I think its possible to teach a common curriculum, based on state and/or national standards. I'm not arguing against that, nor am I suggesting that we shouldn't improve our practice. I take issue that the "end of education" (Neil Postman's term) should not simply be to provide worker bees for business and industry. I favor the passionate, life-longer learners approach, and a healthy dose of the other skills that Wagner advocates.
I'm on board. However, two questions remain: How do we get there from here, and how can we break the stranglehold that standardized testing has on education?
I recently attended a symposium about educational practices in Finland. For a numerous reasons, the Fins repeatedly score at the highest levels in the world. Ironically, there is almost no standardized testing (national or regional) until students reach the point of making a choice about the kind of secondary and post secondary education they will pursue. Somehow they manage to teach and learn...
Yes, the book is good at presenting new models. He talks about turning students from "isolated consumers" into "interactive producers." "What is needed to tip the balance to the positive is an older generation that better understands what drives the younger generation and has learned how best to harness and focus its energies..."
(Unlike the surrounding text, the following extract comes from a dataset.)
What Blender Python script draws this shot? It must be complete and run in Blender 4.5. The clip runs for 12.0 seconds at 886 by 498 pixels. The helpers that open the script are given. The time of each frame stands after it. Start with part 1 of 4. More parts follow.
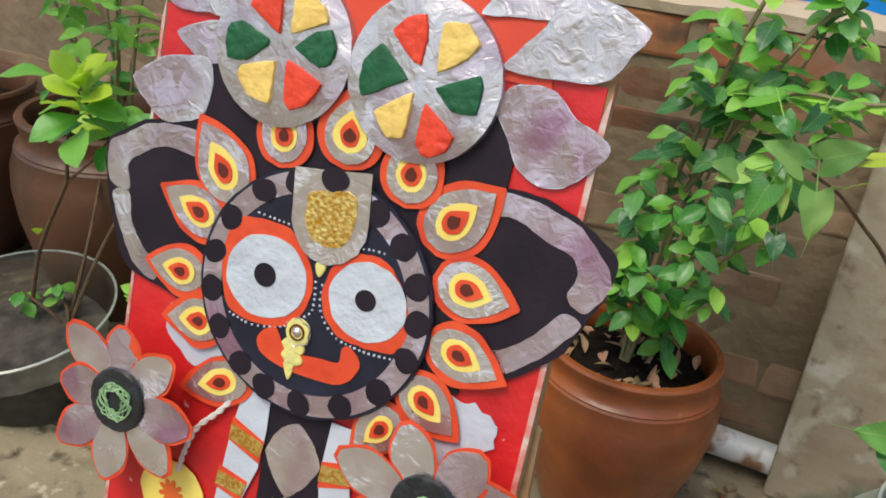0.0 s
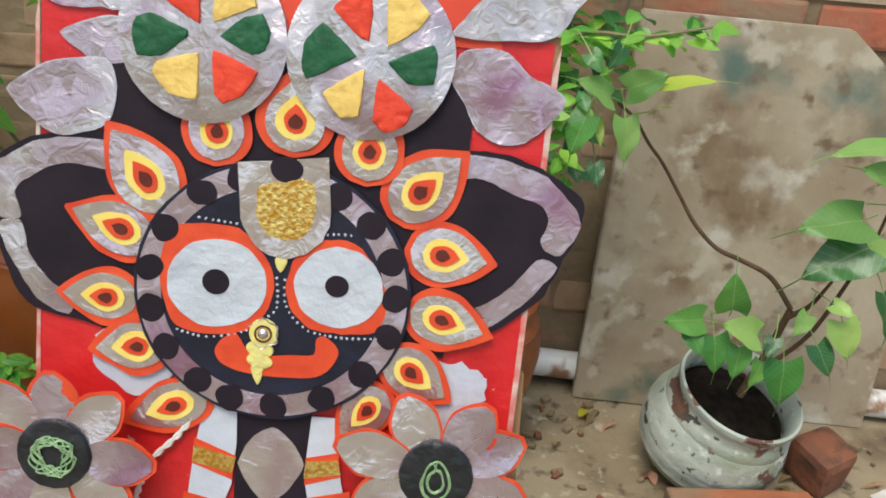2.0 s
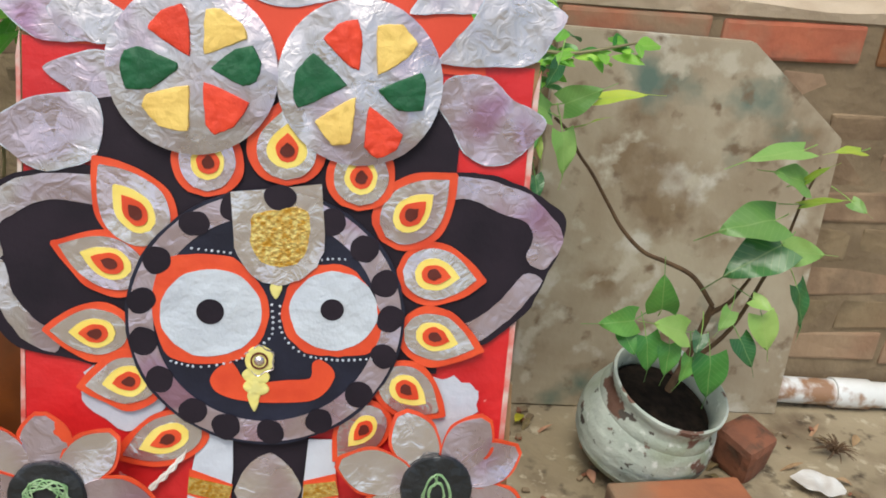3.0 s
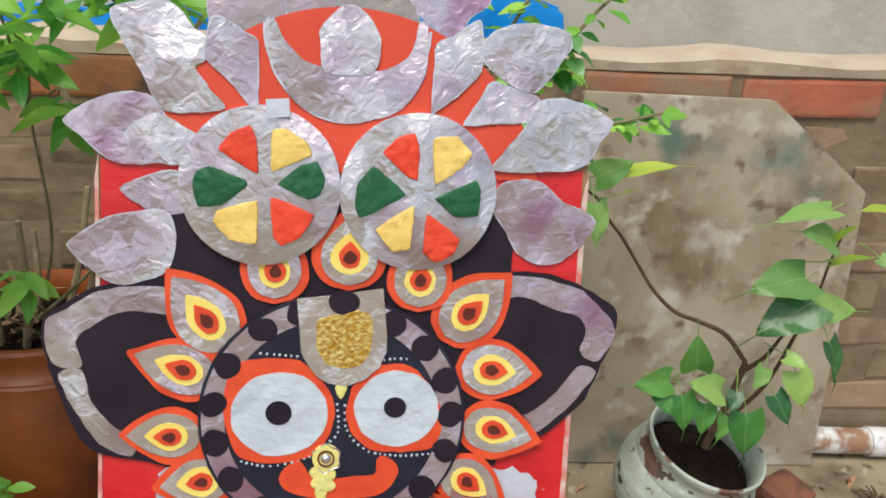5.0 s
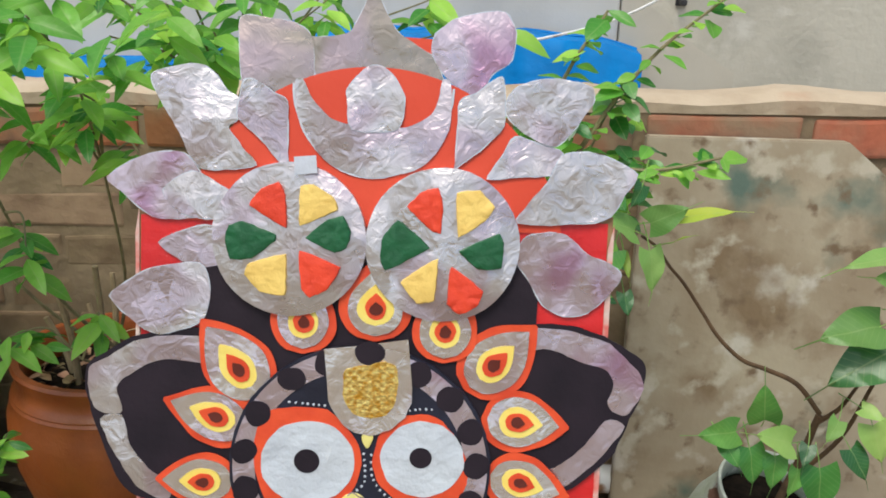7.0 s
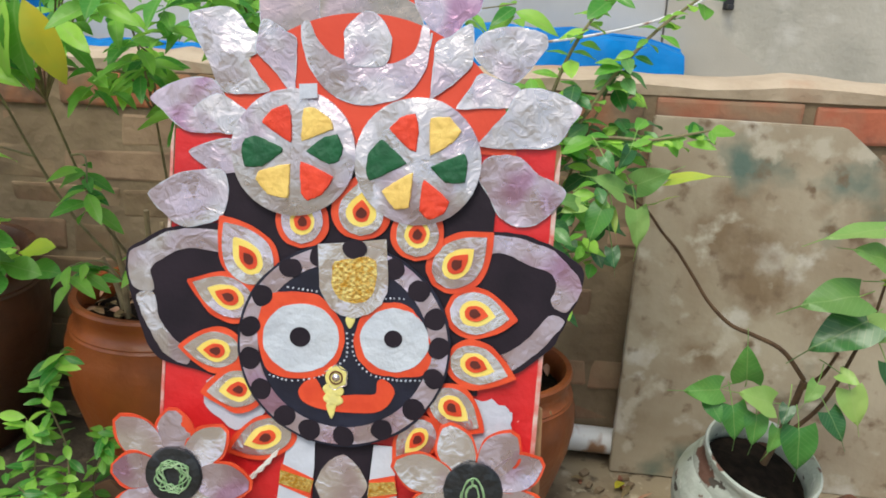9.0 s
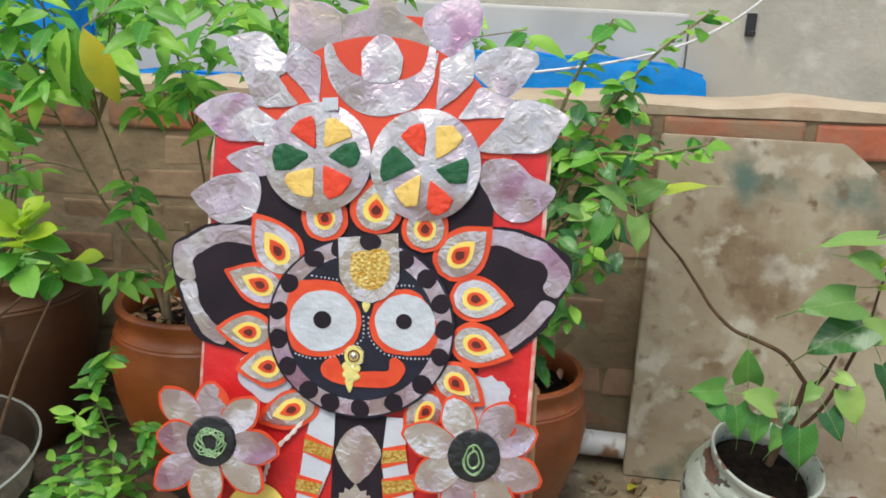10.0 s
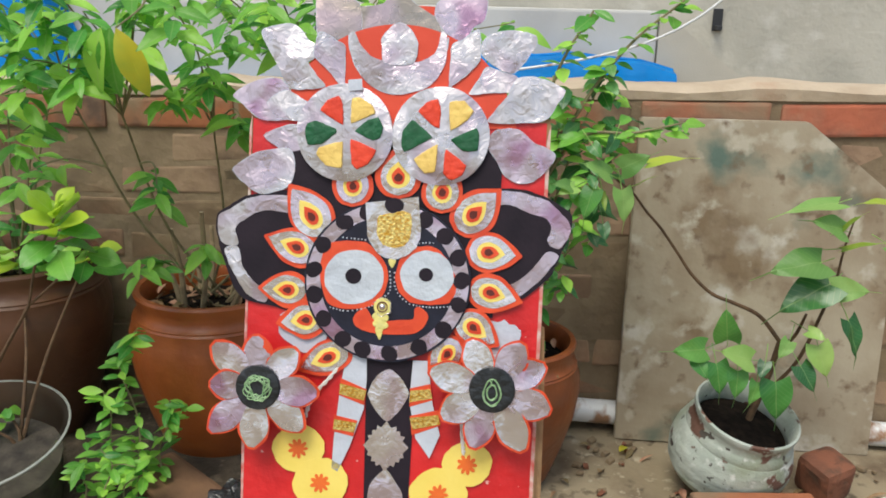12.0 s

"...young people hunger for a more creative and interactive relationship with the world..."
From John Seely Brown (referred to often within the book): "The older generation defined itself by what they wear and own; this generation defines itself by what it creates and co-creates with others, and others build on."
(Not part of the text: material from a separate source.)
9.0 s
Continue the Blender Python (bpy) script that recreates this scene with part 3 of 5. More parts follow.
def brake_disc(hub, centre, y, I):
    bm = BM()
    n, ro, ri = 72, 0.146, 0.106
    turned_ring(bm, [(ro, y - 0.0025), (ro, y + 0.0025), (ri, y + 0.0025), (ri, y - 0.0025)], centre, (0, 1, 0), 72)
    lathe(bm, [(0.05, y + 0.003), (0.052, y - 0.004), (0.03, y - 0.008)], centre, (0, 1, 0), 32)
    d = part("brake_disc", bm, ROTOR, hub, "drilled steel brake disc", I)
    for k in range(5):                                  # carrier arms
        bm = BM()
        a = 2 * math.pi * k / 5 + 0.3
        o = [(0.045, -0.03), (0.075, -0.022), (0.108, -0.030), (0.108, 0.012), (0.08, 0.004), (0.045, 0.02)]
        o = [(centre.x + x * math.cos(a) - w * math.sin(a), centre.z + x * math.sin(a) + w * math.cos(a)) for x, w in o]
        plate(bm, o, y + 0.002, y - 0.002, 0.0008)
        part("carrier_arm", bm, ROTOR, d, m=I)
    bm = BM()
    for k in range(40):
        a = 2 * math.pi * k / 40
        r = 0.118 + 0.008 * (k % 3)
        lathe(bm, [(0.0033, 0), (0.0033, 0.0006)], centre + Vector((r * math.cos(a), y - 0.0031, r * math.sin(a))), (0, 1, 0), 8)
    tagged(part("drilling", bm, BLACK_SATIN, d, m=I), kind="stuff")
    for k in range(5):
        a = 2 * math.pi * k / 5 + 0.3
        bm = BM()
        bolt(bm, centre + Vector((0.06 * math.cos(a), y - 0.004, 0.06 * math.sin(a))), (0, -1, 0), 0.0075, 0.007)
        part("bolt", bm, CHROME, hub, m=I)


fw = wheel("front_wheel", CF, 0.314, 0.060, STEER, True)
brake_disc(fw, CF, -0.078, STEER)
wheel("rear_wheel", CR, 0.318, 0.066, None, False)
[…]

"The Net Generation needs a new kind of support transitioning from the cyber world to the real world and constructing a lasting foundation for its dreams. As Tracy Mitrano observed, 'If we want to tap into what's creative and exciting with this generation, we have to find a way of translating from entertainment into work.'"
He goes on to describe "Producers at School." The Seven Survival Skills compel us "to rethink much of our instructional methods and curricula..."
Yes, read the book, it sets up a good framework.